I'm an English lecturer at the University of Buckingham, with a research background in both Dickens and Shakespeare; I am also a father of three, with a research background in dinosaurs and moshi monsters. I'm Chief Investigator for The Drood Inquiry (www.droodinquiry.com).

4 thoughts on “The sixth monthly part of A Tale of Two Cities (and the first volume of All the Year Round!)

  1. Thanks so much for posting these, Pete. I find them a little disappointing; they’re rather ‘busy’ and, given the enormous historical scope of the novel, it’s a bit of a let-down that Phiz should depict two interior scenes.
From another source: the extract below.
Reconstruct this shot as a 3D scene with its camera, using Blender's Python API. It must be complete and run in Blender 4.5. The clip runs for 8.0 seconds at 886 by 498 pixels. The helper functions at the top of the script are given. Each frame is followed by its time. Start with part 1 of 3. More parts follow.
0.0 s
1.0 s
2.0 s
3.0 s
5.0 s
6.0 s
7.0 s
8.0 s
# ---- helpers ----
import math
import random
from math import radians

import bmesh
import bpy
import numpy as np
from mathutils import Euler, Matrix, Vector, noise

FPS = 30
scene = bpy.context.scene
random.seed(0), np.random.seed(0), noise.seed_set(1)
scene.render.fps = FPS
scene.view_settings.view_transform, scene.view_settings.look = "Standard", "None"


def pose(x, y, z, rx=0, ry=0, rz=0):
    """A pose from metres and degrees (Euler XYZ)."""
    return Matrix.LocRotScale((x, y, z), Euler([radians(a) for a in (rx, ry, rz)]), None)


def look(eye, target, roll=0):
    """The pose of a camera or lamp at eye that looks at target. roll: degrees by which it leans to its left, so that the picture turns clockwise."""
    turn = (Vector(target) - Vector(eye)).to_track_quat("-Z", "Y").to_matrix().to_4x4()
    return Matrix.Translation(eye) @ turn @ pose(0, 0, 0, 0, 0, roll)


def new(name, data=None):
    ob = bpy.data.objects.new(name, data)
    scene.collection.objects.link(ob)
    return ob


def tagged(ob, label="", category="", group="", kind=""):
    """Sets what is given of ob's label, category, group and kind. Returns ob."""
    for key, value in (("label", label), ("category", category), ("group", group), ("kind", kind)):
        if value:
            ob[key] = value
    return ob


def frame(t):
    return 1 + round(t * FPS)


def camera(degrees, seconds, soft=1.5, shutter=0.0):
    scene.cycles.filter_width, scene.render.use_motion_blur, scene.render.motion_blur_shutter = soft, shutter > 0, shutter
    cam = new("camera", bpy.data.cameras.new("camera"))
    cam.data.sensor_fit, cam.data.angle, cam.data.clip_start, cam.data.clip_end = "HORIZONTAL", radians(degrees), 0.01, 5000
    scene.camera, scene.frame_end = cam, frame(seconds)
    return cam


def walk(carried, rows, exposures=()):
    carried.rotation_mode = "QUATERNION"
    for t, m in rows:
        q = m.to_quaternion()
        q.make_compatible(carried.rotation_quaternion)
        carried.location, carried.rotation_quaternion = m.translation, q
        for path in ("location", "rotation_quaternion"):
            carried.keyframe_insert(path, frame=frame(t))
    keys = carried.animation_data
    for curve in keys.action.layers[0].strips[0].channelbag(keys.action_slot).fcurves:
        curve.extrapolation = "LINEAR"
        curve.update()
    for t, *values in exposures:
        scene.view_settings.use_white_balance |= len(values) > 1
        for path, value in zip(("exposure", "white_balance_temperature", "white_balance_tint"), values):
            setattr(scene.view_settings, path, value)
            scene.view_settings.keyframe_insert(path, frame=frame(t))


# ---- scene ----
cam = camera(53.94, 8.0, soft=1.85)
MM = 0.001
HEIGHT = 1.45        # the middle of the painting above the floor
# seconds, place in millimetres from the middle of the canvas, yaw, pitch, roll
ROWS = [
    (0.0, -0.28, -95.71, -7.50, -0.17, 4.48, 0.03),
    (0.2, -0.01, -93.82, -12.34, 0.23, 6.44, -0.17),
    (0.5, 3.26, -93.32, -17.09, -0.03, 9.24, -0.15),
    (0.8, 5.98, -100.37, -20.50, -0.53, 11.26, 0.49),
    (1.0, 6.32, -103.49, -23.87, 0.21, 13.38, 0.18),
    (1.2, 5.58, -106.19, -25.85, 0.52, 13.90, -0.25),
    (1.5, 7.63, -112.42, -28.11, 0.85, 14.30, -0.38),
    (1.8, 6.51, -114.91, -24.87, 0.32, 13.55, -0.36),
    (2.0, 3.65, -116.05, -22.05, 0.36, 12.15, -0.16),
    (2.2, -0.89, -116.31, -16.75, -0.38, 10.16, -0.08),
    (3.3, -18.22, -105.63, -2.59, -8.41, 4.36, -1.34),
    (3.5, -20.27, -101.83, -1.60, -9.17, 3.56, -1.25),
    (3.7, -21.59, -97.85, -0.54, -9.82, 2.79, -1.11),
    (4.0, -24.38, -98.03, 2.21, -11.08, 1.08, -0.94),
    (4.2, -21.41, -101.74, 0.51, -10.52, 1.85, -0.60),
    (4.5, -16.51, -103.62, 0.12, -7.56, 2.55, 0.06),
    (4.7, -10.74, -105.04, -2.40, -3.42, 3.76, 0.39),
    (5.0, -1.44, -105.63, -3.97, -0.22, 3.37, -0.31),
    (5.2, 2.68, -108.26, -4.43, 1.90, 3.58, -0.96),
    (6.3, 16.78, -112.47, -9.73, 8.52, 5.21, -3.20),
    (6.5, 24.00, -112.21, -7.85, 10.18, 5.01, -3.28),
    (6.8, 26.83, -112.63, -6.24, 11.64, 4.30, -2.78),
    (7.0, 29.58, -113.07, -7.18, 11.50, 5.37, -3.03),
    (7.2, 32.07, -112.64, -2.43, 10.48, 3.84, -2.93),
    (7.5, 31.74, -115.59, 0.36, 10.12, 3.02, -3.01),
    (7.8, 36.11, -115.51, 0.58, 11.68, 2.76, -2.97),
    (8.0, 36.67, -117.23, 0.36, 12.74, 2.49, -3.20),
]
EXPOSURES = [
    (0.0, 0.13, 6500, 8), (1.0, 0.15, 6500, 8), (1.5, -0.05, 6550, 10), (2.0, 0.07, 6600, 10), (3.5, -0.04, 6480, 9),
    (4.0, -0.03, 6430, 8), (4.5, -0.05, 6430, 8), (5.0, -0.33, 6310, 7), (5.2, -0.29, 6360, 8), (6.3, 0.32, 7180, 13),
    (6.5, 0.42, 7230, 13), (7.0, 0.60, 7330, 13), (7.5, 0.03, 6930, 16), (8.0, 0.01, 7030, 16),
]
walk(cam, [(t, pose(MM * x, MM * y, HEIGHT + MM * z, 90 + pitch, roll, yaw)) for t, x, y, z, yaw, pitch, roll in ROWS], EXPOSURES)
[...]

However, I suppose these images relate nicely to the earlier depictions of court rooms and domestic interiors – perhaps a specific request from Dickens, or just a favourite theme of Phiz? I’m glad I’m not the only one who found it confusing that the novel is spread across two volumes of AYR! It certainly suggests that Dickens wasn’t bearing this format in mind at all when he was writing the novel.
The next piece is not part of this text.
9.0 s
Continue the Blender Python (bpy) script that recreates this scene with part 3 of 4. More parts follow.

    • I’ve just finished Valerie Browne Lester’s biography of Phiz, and she suggests two reasons why the pictures for ATOTC are poorer quality. The first, I think I’ve mentioned before, is that perhaps Dickens provided less detailed requests and suggestions as before. The second, intriguingly, is that perhaps Phiz was fed up with Dickens – the man, not the works. This was the time of the Ternan scandal for one, but also his decision not to commission pictures for ATYR may have rankled Phiz. Lester argues that his other drawings at this time for other books are much better – maybe Dickens was no longer his priority?

  2. I definitely will look up Lester’s biography. I took the choice of these scenes to be indicative of the despotic reign of Dickens! I am assuming here that Dickens told Phiz what scenes to focus on and perhaps that didn’t come across as well in ink as it did by the word. There was some letter I came across last week, or rather a quote from a letter of Dickens to his editor of ATOTC (I believe) complaining about Phiz’s lack of timeliness in getting the illustrations to him. The quote went something along the lines of: (to the editor) see that you take care of this tardiness without any more loss of time! Reading this along side reading “American Notes” has made me in many ways feel like working with Dickens, or for Dickens, would have been a formidable task. Maybe that is the cross of visionary geniuses, they can’t communicate well. Did the Phiz biography go into his later stroke and retraining himself to use his brushes and pens with different fingers from loss of mobility? I find that just amazing really.

    • The relationship of Dickens and Phiz is a fascinating one and with some ambiguity as both of them burned the bulk of their letters. There are lots of comments, by both Dickens and other writers, to suggest that Phiz didn’t necessarily read the books he was illustrating, but there is a lot to suggest that Dickens usually provided Phiz with very specific instructions for the drawings, and was not above sending them back with corrections and further suggestions, so for these drawings to come out as they did suggests a break down in communication.

      The book’s worth a thumb through – it does discuss Phiz’s illness and his return to drawing, and I’m always fascinated by accounts of Dickens’s life where he’s not centre stage and how this often gives us a different, perhaps less flattering, version of him.